For me, 2012 was a year marked by a cycle between periods a extremely high activity and complete burnout. I now believe you don't actually gain anything by working in this manner because the high activity and low activity periods average out to be the same amount of work when compared to simply working at a realistic pace. I'm normally not big on making New Year's Resolutions, but it just so happens that the holiday break at the end of the year gave me just enough time to catch up and reset my schedule. For 2013, I'm pledging to stick to a sustainable schedule that still meets my goals and allocates my time based on what I value.
Getting Things Done is a great system for tracking and prioritizing, but it leaves it up to you to determine when you're actually going to do things. An experiment I've been trying for the last week is to schedule blocks of time to work on certain categories of tasks. So far it's been working out great!
I've been using an app called Daily Routine to schedule these blocks on different days. I have to say that the UI is actually a bit superfluous and difficult to use, but once you get it set up it works pretty well. Essentially it's a calendar, but it's a second calendar that I treat differently. My main calendar is for appointments. Daily Routine contains blocks of categories of activities (e.g., programming, cleaning, etc) that I treat as an advisory schedule which I try my best to stick to.

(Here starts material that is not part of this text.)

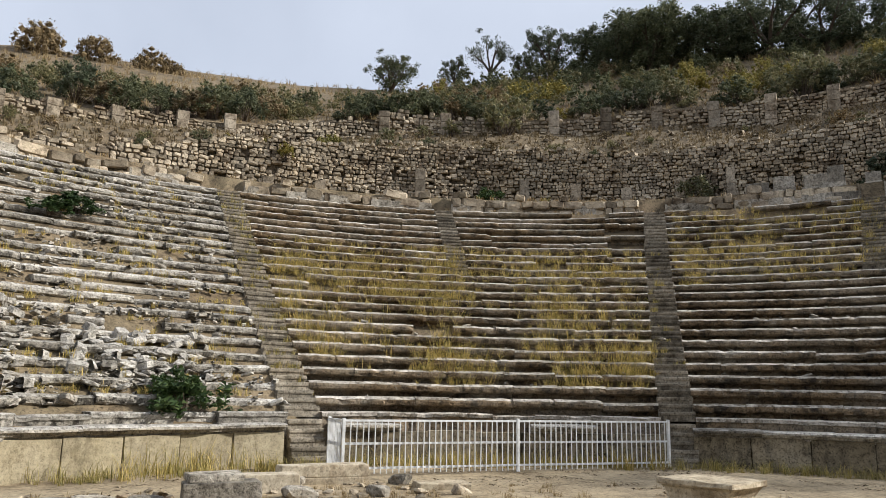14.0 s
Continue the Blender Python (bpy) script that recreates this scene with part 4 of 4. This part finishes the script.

What I like about scheduled category blocks is that it means I'll at least try to get 8 hours of sleep. Previously, I would wake up at 3am and think "Can't sleep? Why not do some programming?" Another benefit of the category blocks is that it balances what I value. A long time ago, I attempted to do this with a task app for PalmOS called Life Balance. The idea was that you would assign a category and relative effort to each task and it would show you two pie charts comparing desired vs actual balance of categories of what you value. The problem with this was that it's actually a lot of work to assign relative effort to every task. It also does not take into account the things you do but don't need to put in a task management app, like sleeping!